§ **DESCRIPTION OF THE TASK**
Output the material below unchanged, apart from leaving out the pictures.
+++
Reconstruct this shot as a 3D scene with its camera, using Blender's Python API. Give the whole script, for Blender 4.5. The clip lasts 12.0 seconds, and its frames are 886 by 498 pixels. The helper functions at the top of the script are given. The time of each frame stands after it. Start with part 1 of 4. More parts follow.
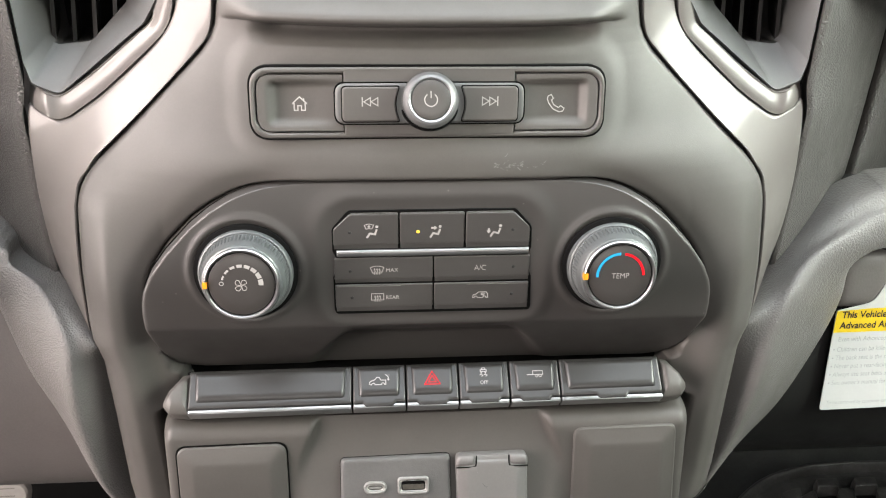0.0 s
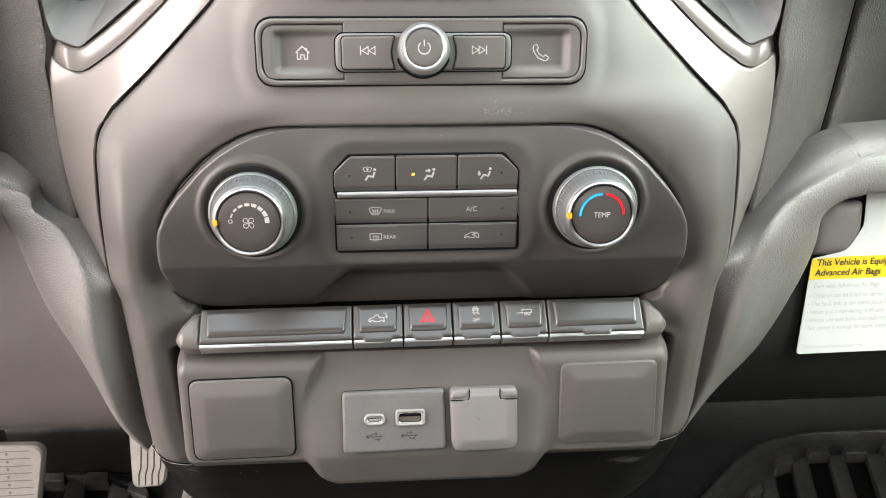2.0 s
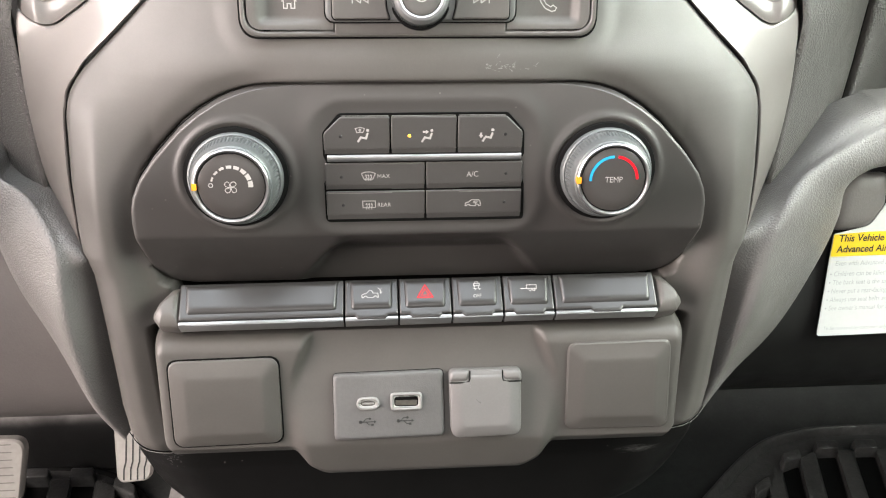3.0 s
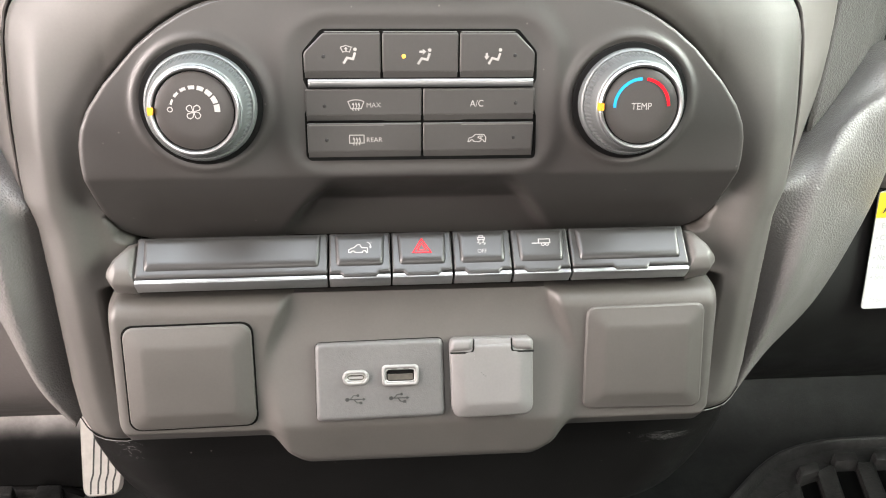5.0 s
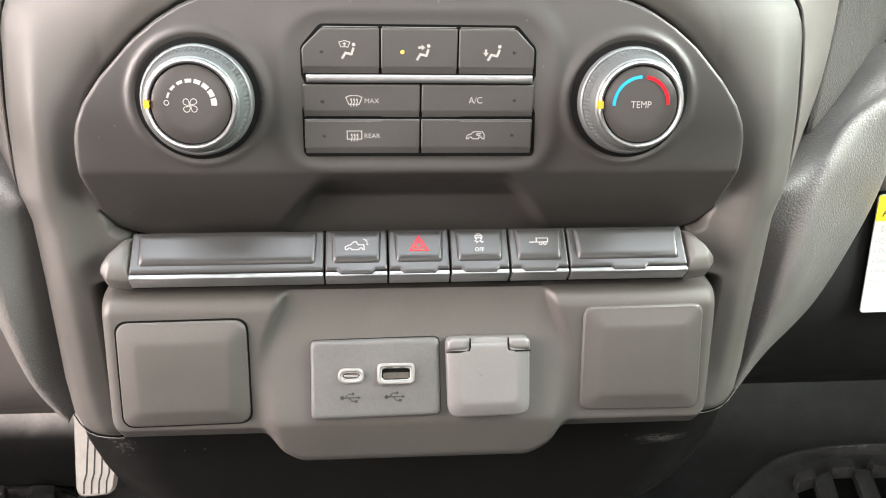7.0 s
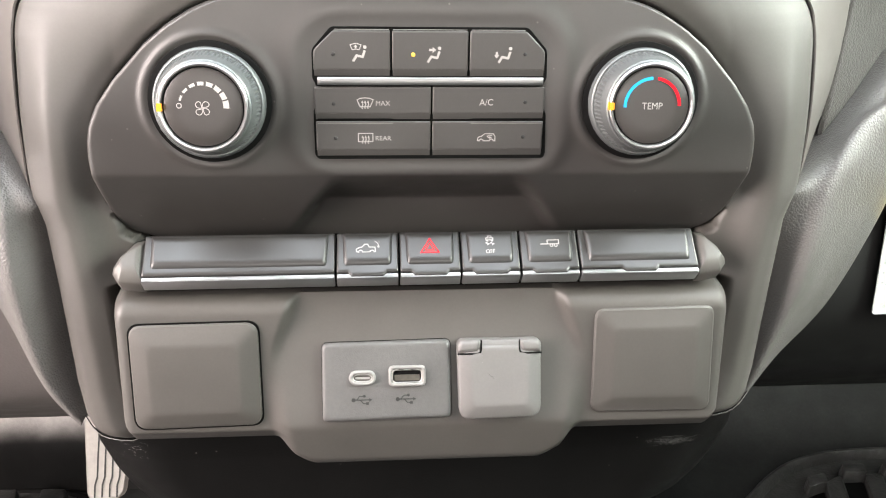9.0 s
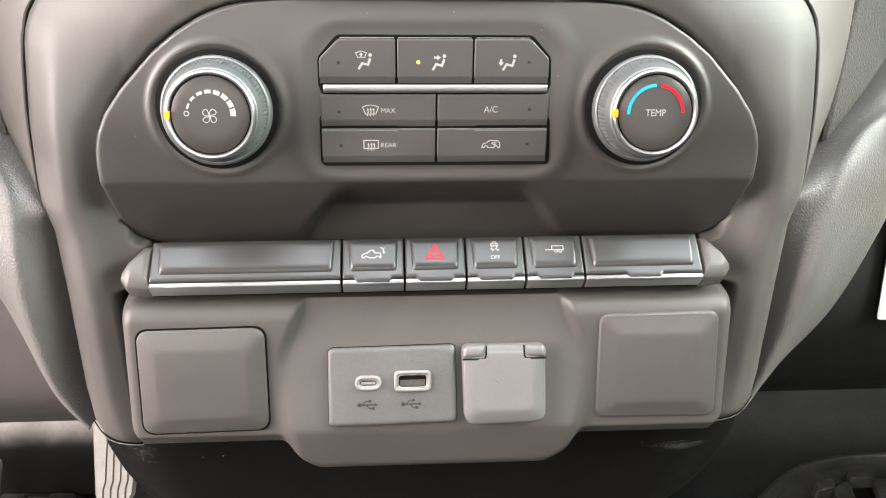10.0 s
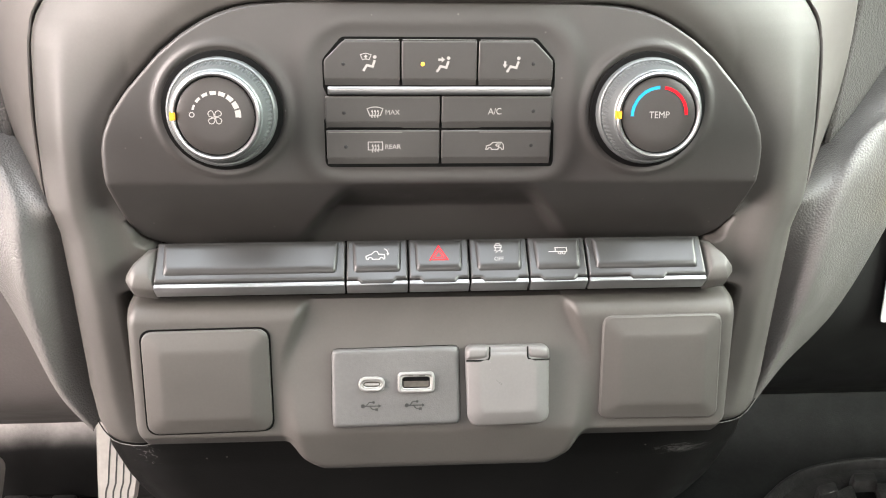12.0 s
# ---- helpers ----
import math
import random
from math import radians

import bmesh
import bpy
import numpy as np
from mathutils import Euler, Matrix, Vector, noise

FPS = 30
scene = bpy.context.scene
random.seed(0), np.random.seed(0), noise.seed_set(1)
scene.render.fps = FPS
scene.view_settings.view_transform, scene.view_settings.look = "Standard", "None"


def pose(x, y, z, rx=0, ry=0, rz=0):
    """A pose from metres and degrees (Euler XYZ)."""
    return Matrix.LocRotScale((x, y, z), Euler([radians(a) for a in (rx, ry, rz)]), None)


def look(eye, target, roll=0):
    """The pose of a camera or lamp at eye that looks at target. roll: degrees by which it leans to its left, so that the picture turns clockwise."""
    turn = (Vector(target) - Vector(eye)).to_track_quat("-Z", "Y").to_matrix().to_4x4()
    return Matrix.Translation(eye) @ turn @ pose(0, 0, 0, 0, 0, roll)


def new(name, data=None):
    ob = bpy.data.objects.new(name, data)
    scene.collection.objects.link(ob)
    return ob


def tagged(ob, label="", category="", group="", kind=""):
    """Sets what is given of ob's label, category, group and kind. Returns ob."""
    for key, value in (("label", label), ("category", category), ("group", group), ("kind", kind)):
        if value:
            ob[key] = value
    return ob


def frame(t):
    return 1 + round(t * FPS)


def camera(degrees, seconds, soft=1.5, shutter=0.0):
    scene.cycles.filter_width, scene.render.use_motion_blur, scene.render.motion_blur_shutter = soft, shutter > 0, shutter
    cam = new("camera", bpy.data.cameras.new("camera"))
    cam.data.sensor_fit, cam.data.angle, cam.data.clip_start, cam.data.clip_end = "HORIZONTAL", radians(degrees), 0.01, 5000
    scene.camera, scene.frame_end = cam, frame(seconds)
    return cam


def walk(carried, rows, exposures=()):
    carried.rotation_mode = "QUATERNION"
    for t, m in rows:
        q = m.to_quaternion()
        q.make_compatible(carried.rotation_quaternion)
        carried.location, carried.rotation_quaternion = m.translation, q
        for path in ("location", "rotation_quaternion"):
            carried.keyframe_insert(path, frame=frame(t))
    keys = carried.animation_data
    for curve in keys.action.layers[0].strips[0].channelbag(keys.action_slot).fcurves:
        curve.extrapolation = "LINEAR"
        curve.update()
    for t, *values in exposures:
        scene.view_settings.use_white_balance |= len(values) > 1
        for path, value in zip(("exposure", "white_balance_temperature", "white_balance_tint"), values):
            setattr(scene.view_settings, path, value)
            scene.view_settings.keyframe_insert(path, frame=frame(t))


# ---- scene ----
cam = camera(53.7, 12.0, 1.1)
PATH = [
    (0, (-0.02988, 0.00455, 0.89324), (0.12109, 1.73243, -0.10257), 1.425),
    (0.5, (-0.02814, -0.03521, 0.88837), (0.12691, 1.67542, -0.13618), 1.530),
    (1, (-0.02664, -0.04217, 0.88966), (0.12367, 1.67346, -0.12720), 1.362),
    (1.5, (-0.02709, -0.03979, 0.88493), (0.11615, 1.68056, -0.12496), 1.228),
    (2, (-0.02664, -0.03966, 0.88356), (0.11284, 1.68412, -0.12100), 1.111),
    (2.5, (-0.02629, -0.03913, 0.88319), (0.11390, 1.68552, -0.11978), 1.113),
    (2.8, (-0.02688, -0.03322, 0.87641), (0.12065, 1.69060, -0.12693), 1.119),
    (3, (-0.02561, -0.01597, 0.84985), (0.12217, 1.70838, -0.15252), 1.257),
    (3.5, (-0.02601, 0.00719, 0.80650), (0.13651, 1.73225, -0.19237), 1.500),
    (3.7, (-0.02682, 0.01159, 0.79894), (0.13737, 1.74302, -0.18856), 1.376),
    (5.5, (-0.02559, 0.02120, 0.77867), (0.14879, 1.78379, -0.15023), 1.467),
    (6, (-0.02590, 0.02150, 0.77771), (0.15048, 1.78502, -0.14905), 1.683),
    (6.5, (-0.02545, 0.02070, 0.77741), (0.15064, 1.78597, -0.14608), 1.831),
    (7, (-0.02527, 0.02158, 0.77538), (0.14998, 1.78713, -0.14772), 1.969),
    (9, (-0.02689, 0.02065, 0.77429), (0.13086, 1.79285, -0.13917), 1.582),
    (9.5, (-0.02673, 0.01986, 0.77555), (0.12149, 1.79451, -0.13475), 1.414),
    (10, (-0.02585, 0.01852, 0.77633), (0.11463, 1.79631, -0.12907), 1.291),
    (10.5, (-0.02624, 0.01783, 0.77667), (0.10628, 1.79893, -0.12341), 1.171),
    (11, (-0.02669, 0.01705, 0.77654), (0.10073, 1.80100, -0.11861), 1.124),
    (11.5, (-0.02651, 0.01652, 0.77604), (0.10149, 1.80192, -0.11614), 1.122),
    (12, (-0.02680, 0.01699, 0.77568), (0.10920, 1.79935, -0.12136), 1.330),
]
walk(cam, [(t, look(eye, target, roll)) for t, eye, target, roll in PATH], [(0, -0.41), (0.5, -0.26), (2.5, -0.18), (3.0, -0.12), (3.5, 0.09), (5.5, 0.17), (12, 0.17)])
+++
§ **EXERCISE RESPONSE**
Reconstruct this shot as a 3D scene with its camera, using Blender's Python API. Give the whole script, for Blender 4.5. The clip lasts 12.0 seconds, and its frames are 886 by 498 pixels. The helper functions at the top of the script are given. The time of each frame stands after it. Start with part 1 of 4. More parts follow.
0.0 s
2.0 s
3.0 s
5.0 s
7.0 s
9.0 s
10.0 s
12.0 s
# ---- helpers ----
import math
import random
from math import radians

import bmesh
import bpy
import numpy as np
from mathutils import Euler, Matrix, Vector, noise

FPS = 30
scene = bpy.context.scene
random.seed(0), np.random.seed(0), noise.seed_set(1)
scene.render.fps = FPS
scene.view_settings.view_transform, scene.view_settings.look = "Standard", "None"


def pose(x, y, z, rx=0, ry=0, rz=0):
    """A pose from metres and degrees (Euler XYZ)."""
    return Matrix.LocRotScale((x, y, z), Euler([radians(a) for a in (rx, ry, rz)]), None)


def look(eye, target, roll=0):
    """The pose of a camera or lamp at eye that looks at target. roll: degrees by which it leans to its left, so that the picture turns clockwise."""
    turn = (Vector(target) - Vector(eye)).to_track_quat("-Z", "Y").to_matrix().to_4x4()
    return Matrix.Translation(eye) @ turn @ pose(0, 0, 0, 0, 0, roll)


def new(name, data=None):
    ob = bpy.data.objects.new(name, data)
    scene.collection.objects.link(ob)
    return ob


def tagged(ob, label="", category="", group="", kind=""):
    """Sets what is given of ob's label, category, group and kind. Returns ob."""
    for key, value in (("label", label), ("category", category), ("group", group), ("kind", kind)):
        if value:
            ob[key] = value
    return ob


def frame(t):
    return 1 + round(t * FPS)


def camera(degrees, seconds, soft=1.5, shutter=0.0):
    scene.cycles.filter_width, scene.render.use_motion_blur, scene.render.motion_blur_shutter = soft, shutter > 0, shutter
    cam = new("camera", bpy.data.cameras.new("camera"))
    cam.data.sensor_fit, cam.data.angle, cam.data.clip_start, cam.data.clip_end = "HORIZONTAL", radians(degrees), 0.01, 5000
    scene.camera, scene.frame_end = cam, frame(seconds)
    return cam


def walk(carried, rows, exposures=()):
    carried.rotation_mode = "QUATERNION"
    for t, m in rows:
        q = m.to_quaternion()
        q.make_compatible(carried.rotation_quaternion)
        carried.location, carried.rotation_quaternion = m.translation, q
        for path in ("location", "rotation_quaternion"):
            carried.keyframe_insert(path, frame=frame(t))
    keys = carried.animation_data
    for curve in keys.action.layers[0].strips[0].channelbag(keys.action_slot).fcurves:
        curve.extrapolation = "LINEAR"
        curve.update()
    for t, *values in exposures:
        scene.view_settings.use_white_balance |= len(values) > 1
        for path, value in zip(("exposure", "white_balance_temperature", "white_balance_tint"), values):
            setattr(scene.view_settings, path, value)
            scene.view_settings.keyframe_insert(path, frame=frame(t))


# ---- scene ----
cam = camera(53.7, 12.0, 1.1)
PATH = [
    (0, (-0.02988, 0.00455, 0.89324), (0.12109, 1.73243, -0.10257), 1.425),
    (0.5, (-0.02814, -0.03521, 0.88837), (0.12691, 1.67542, -0.13618), 1.530),
    (1, (-0.02664, -0.04217, 0.88966), (0.12367, 1.67346, -0.12720), 1.362),
    (1.5, (-0.02709, -0.03979, 0.88493), (0.11615, 1.68056, -0.12496), 1.228),
    (2, (-0.02664, -0.03966, 0.88356), (0.11284, 1.68412, -0.12100), 1.111),
    (2.5, (-0.02629, -0.03913, 0.88319), (0.11390, 1.68552, -0.11978), 1.113),
    (2.8, (-0.02688, -0.03322, 0.87641), (0.12065, 1.69060, -0.12693), 1.119),
    (3, (-0.02561, -0.01597, 0.84985), (0.12217, 1.70838, -0.15252), 1.257),
    (3.5, (-0.02601, 0.00719, 0.80650), (0.13651, 1.73225, -0.19237), 1.500),
    (3.7, (-0.02682, 0.01159, 0.79894), (0.13737, 1.74302, -0.18856), 1.376),
    (5.5, (-0.02559, 0.02120, 0.77867), (0.14879, 1.78379, -0.15023), 1.467),
    (6, (-0.02590, 0.02150, 0.77771), (0.15048, 1.78502, -0.14905), 1.683),
    (6.5, (-0.02545, 0.02070, 0.77741), (0.15064, 1.78597, -0.14608), 1.831),
    (7, (-0.02527, 0.02158, 0.77538), (0.14998, 1.78713, -0.14772), 1.969),
    (9, (-0.02689, 0.02065, 0.77429), (0.13086, 1.79285, -0.13917), 1.582),
    (9.5, (-0.02673, 0.01986, 0.77555), (0.12149, 1.79451, -0.13475), 1.414),
    (10, (-0.02585, 0.01852, 0.77633), (0.11463, 1.79631, -0.12907), 1.291),
    (10.5, (-0.02624, 0.01783, 0.77667), (0.10628, 1.79893, -0.12341), 1.171),
    (11, (-0.02669, 0.01705, 0.77654), (0.10073, 1.80100, -0.11861), 1.124),
    (11.5, (-0.02651, 0.01652, 0.77604), (0.10149, 1.80192, -0.11614), 1.122),
    (12, (-0.02680, 0.01699, 0.77568), (0.10920, 1.79935, -0.12136), 1.330),
]
walk(cam, [(t, look(eye, target, roll)) for t, eye, target, roll in PATH], [(0, -0.41), (0.5, -0.26), (2.5, -0.18), (3.0, -0.12), (3.5, 0.09), (5.5, 0.17), (12, 0.17)])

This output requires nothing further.